Once you have chosen a breed upon which you wish to focus, you must learn all about it. You should read as much as you possibly can about the different breeds of horses and especially the breed you hope to focus on.

You should understand every aspect of the ideal conformation of the breed of horse you choose to work with.

Learn about the characteristics of the breed as well as the history of its development. A skilled and knowledgeable breeder knows the pedigrees of his or her stock inside and out and is knowledgeable about the most prominent representatives of the breed.

This video shows an example of a well-run breeding operation along with other important information about pursuing a career in breeding horses.

How Much Money Can A Horse Breeder Make?

When you set out to make money with animals, you must understand that properly caring for animals is an expensive business. The amount of money you can make will vary wildly from year-to-year depending upon circumstances that may be greatly out of your control.

For example, availability of hay can vary tremendously from one year to the next depending upon the weather. Grain prices change frequently due to weather and political circumstances over which you may have absolutely no control whatsoever.

Hoof care, veterinary care, barn, stable and fence maintenance, vehicle upkeep, insurance costs, employee salaries and more are all costs that you will need to take into account when you are considering breeding horses.

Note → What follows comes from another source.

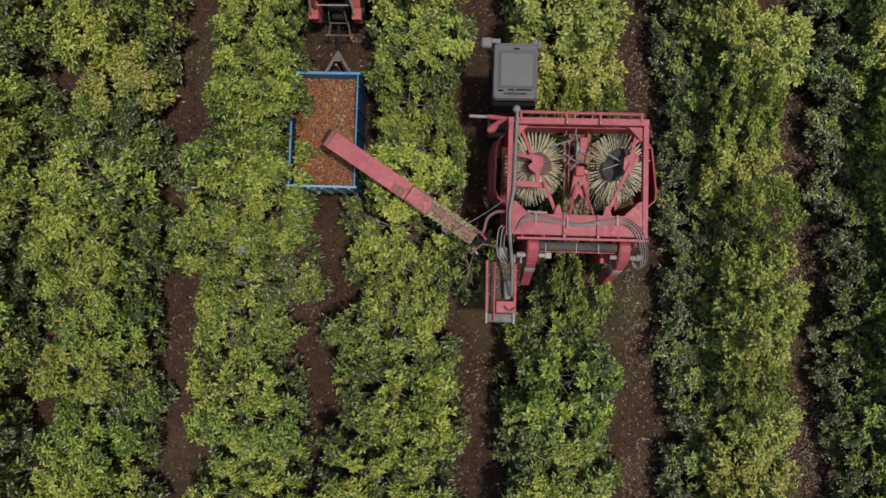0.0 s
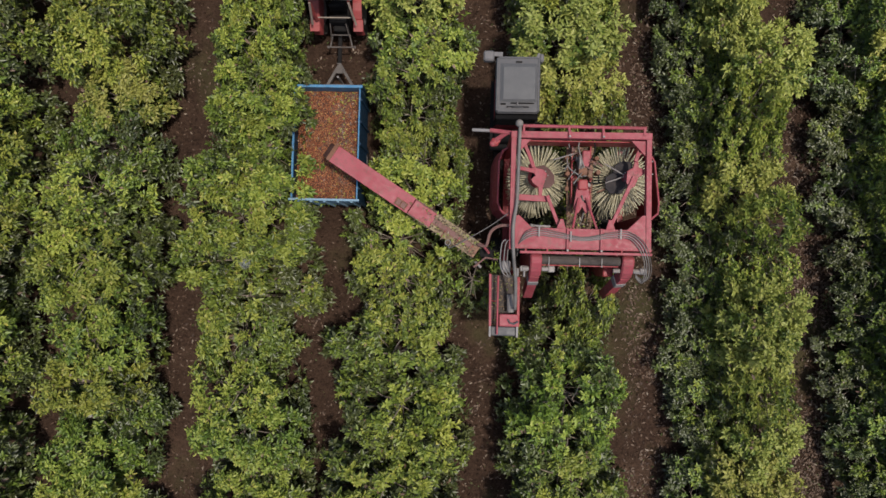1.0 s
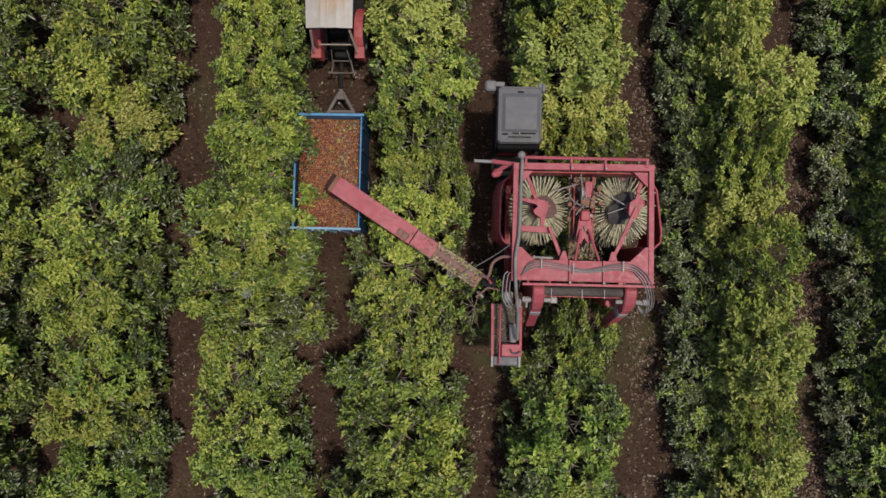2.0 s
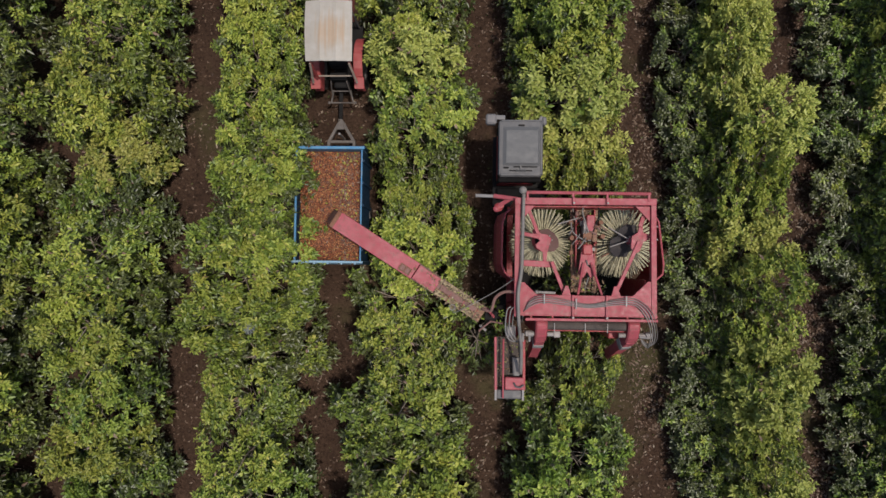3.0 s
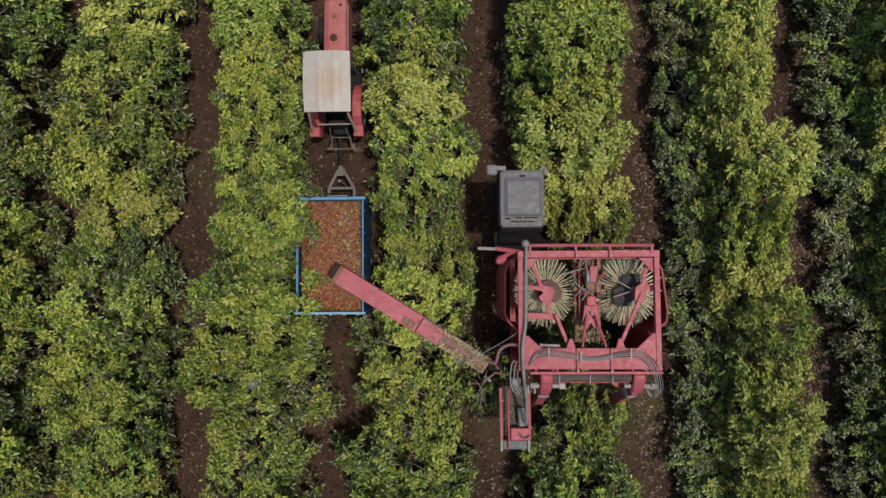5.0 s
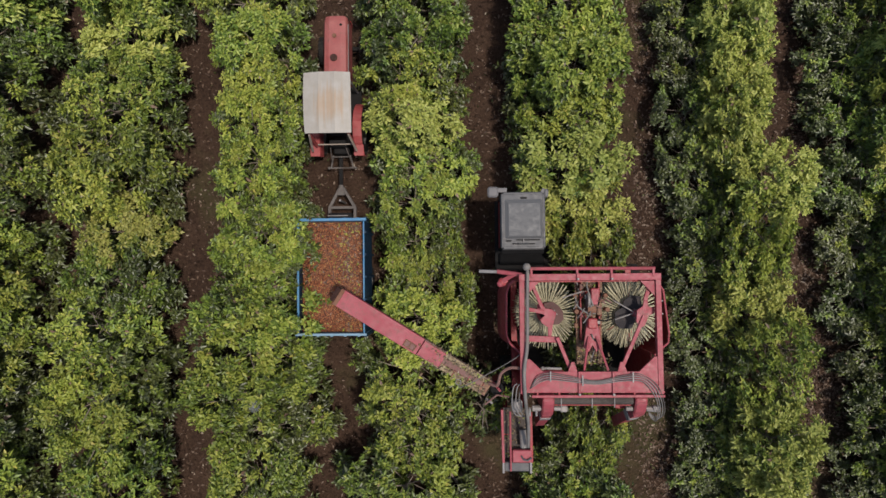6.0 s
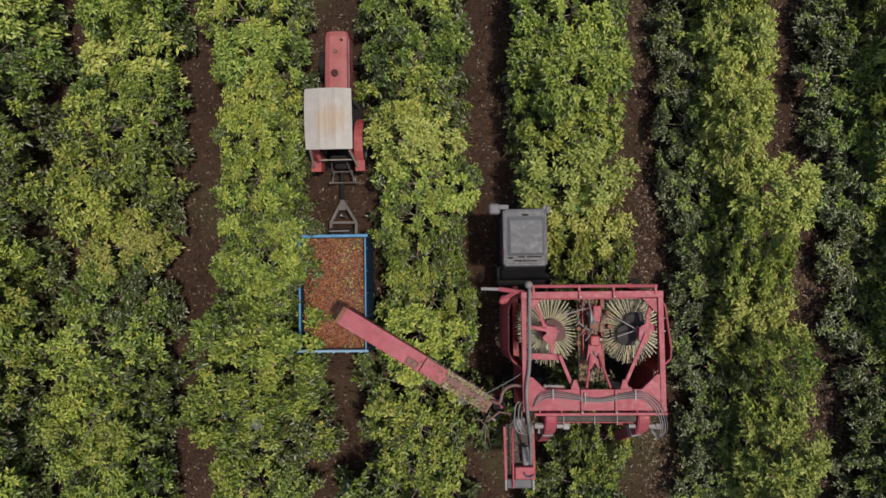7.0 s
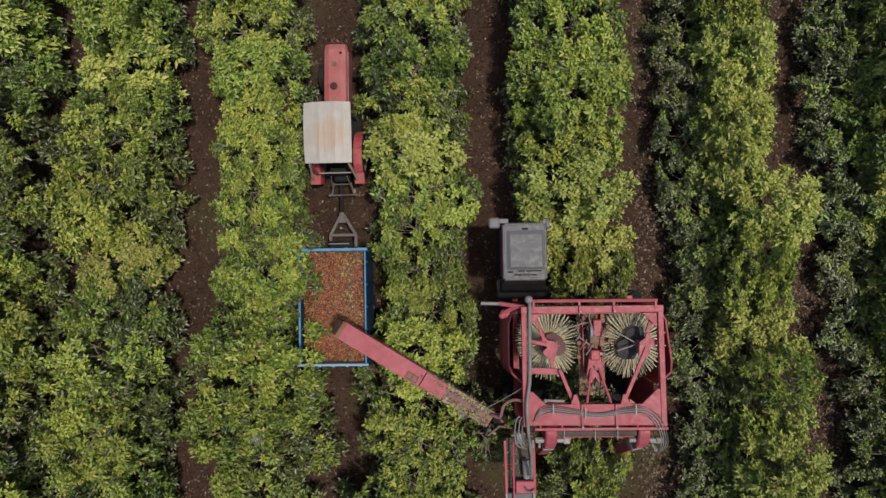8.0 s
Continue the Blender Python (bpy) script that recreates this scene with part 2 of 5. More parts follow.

The state of the economy can also greatly affect your success or failure. Horses are expensive to own, and the demand for horses rises and falls with the success or failure of the economy.

How Is Horse Breeding Unethical?

Is Horse Breeding Unethical

Champion race horses sell for millions of dollars and earn millions of dollars for their owners; however, the current state of horse breeding often requires producing thousands of horses to get the one winner. This is a costly proposition, and many say it is also an unethical proposition.

Mass breeding of horses is costly and results in many horses literally being thrown away. The number of thoroughbreds who end up in the slaughter pipeline is shocking.

Due to over breeding, many young horses who do not show promise as racers end up going to slaughter without ever being offered as pleasure horses or show horses.

Thoroughbreds are not the only horses who are regularly culled into slaughter. According to the American Quarter horse Association, more than half of all quarter horses bred end up being sent to auction and on to slaughter.

Do Genuine Horse Lovers Breed Horses?

The bottom line is, there are already far more horses in existence than there are people who can provide them with good homes. Horse overpopulation equals horse devaluation.

If you are intent upon being a horse breeder, be equally intent upon being an ethical horse breeder. Breed selectively and do not produce massive numbers of horses that are sure to add to the already burgeoning horse overpopulation problem.

If your motivation for going into horse breeding is that you want to make a lot of money, the only way you will be able to do so is to exploit horses. If you love horses, you will be far better off working with the horses who already exist than breeding new ones.